Frost wanted McCaffrey to remain at quarterback — “he’s crazy if he doesn’t want to stay at quarterback,” Frost said — as did quarterbacks coach Mario Verduzco, who once joked he had “smoke coming from my ears” when a reporter asked about McCaffrey playing receiver.

And yet, with McCaffrey solely at quarterback, he may have had one option: Beat out Martinez, a captain with his own, NU-produced “2AM” logo. When McCaffrey led NU to its first win of the season over Penn State, it was Martinez’s selfless pregame speech that eventually became the story.

“I want to win,” Martinez said in a video released by Nebraska’s social media accounts. “You feel me? I want to win. It's not about me, it's not about him, it's about us. Let's not forget that."


The Huskers won just eight games in two seasons while McCaffrey and Robinson were on campus.

When top recruits pick a school like NU, Farrell said, winning is crucial. Robinson transferred to Kentucky, which has won 13 games — including two bowls — in the last two years.

“Lincoln’s a great place, tremendous fans,” Farrell said. “If you’re a Southern kid, you’ll get used to the winter, and if you’re a Midwestern kid, you’ll understand it. But it’s not as much fun when you’re losing. That’s when the winter becomes longer and gets drearier. You see other people playing in big games that you knew and competed against, and you start to have a little bit of regret — ‘Here I am with a struggling football team.’”

Losing. A muddled or undesired role in an offense lacking all the pieces needed to run as Frost wanted. COVID-19. The ease of entering and leaving the transfer portal. These forces currently work against a Husker program trying in Year Four of the Frost era to regain its footing in the Big Ten.

Frost told reporters Jan. 22 that aside from keeping a few scholarships open to hunt the transfer portal himself, he’s not going to change his approach or philosophy because of the portal.

“I start treating kids differently, I’m not doing my job as a football coach,” Frost said. He touted the excitement of his team meeting room when players — minus Robinson and McCaffrey — reconvened in mid-January.
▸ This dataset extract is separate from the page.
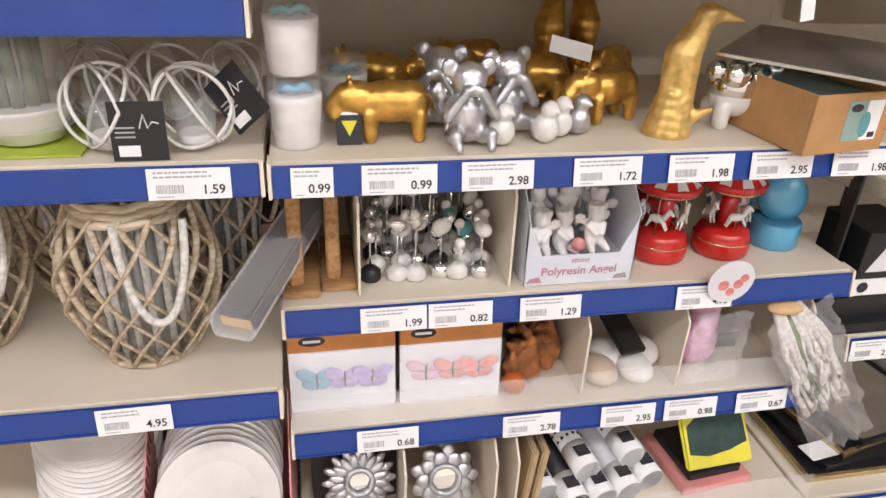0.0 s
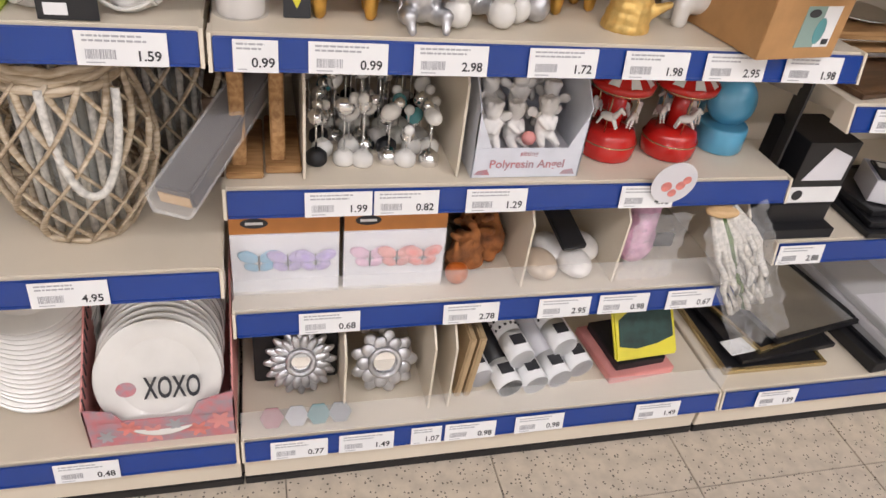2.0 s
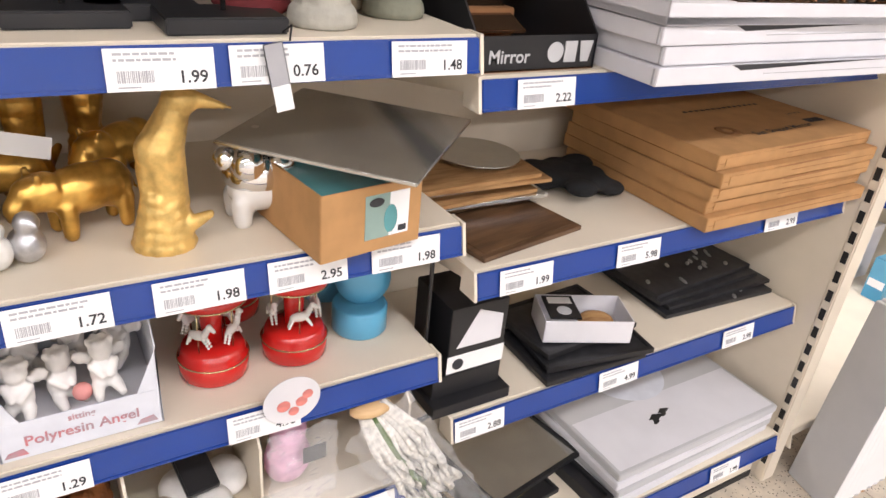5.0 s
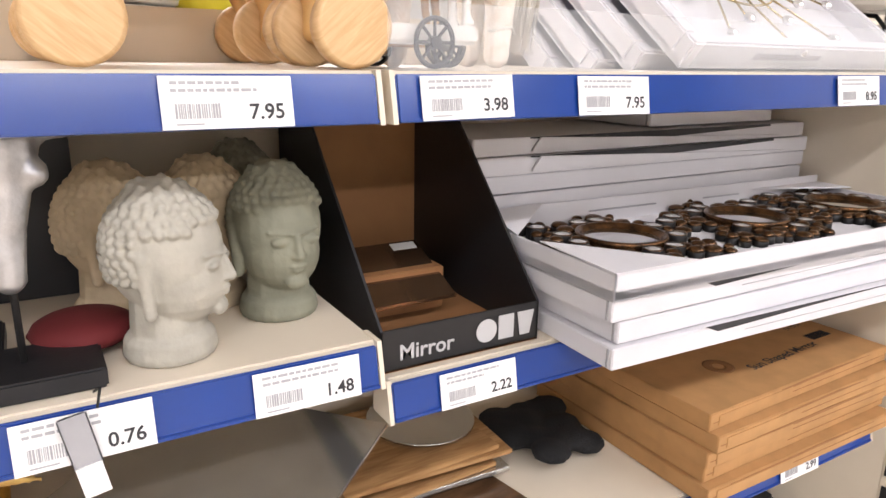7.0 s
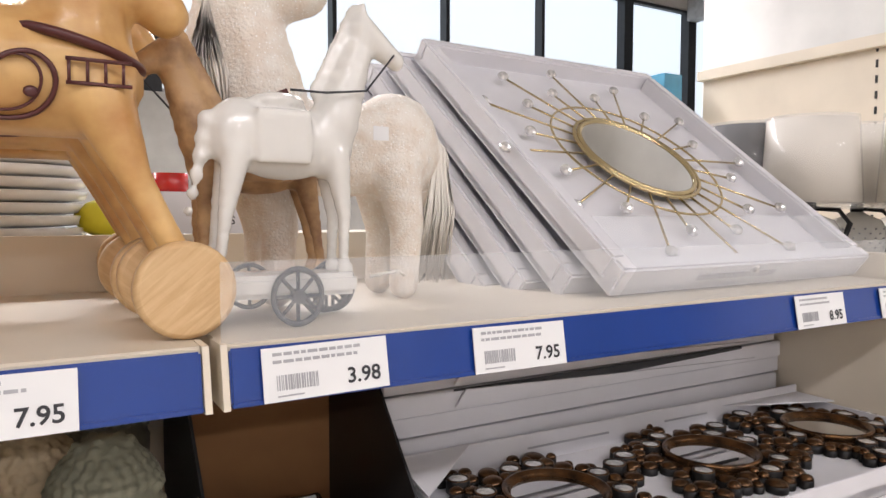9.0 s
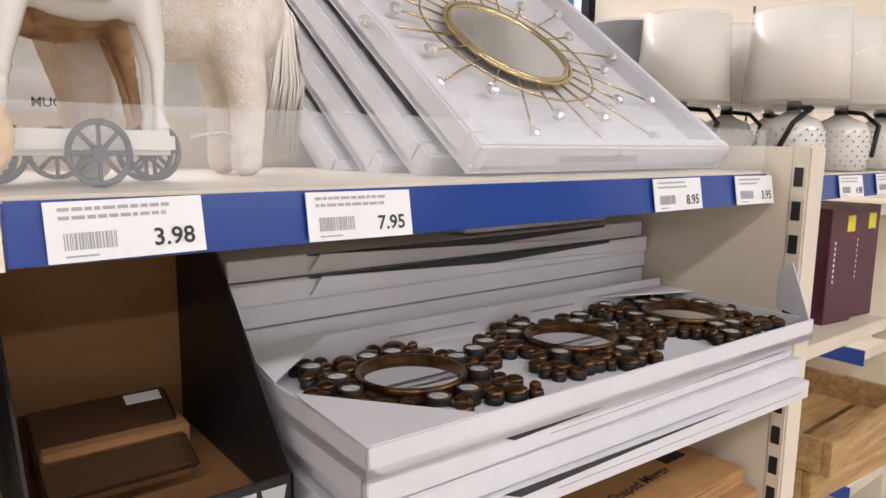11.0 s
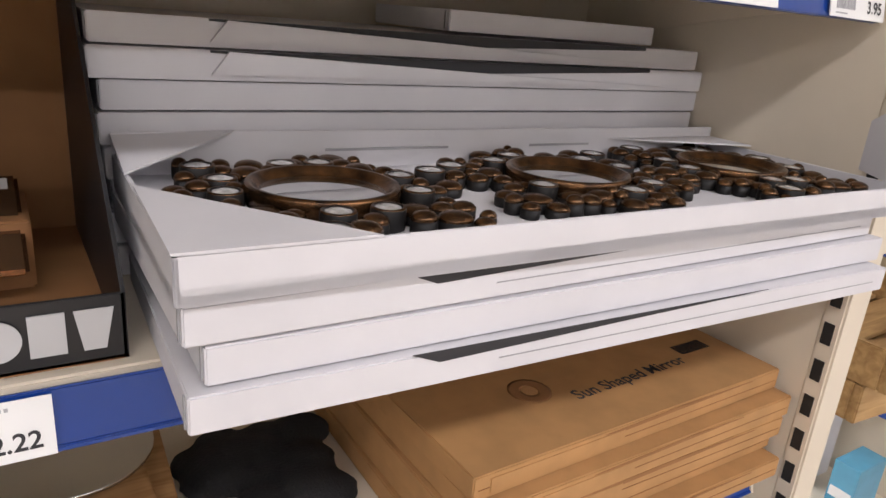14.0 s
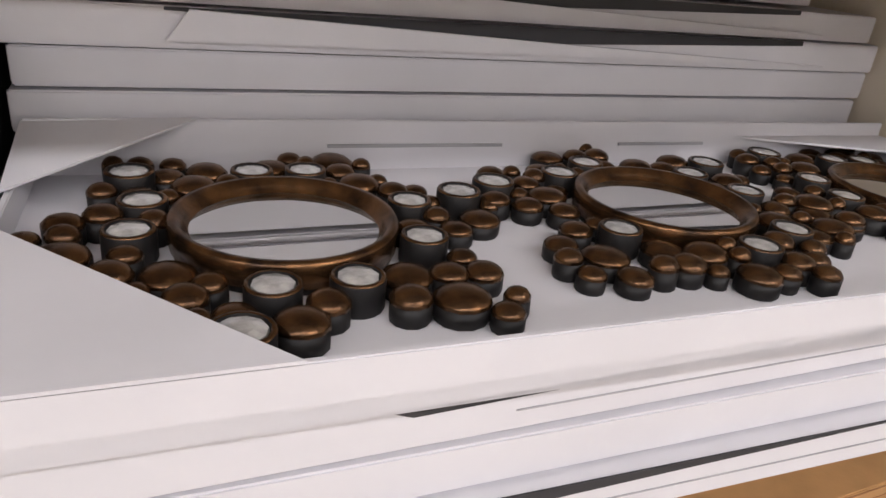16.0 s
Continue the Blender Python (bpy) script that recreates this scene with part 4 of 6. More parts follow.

He said he's never felt better and expects the team to contend for the Big Ten West title.

“In a perfect world, we have 150 kids who are so sold-out to win and help their teammates and be a good teammate that I don’t have to worry about it,” Frost said. “In a lot of cases, when we get to the point where there’s nobody on my roster that I have to worry about keeping happy or they might leave, we’re going to be a better football team.”

On Thursday, many remaining Husker players — including All Big-Ten cornerback Cam Taylor-Britt and starting offensive linemen Cam Jurgens, Ethan Piper and Bryce Benhart — took to Twitter with messages of unity and excitement for the future, a show of solidarity in the face of departing players and general criticism. 

Farrell anticipates this new, complex dance between coaches and their own players is here to stay.

“Now you’ve got to re-recruit the kids who are already on your own campus,” Farrell said. “That’s going to be a huge challenge for coaches who don’t love to recruit. There’s a balance between, ‘I’m the coach and you’re the kid,’ and ‘I’m the recruiter and you’re the kid I want to keep.’ That’s going to be extremely difficult for a lot of schools to juggle.”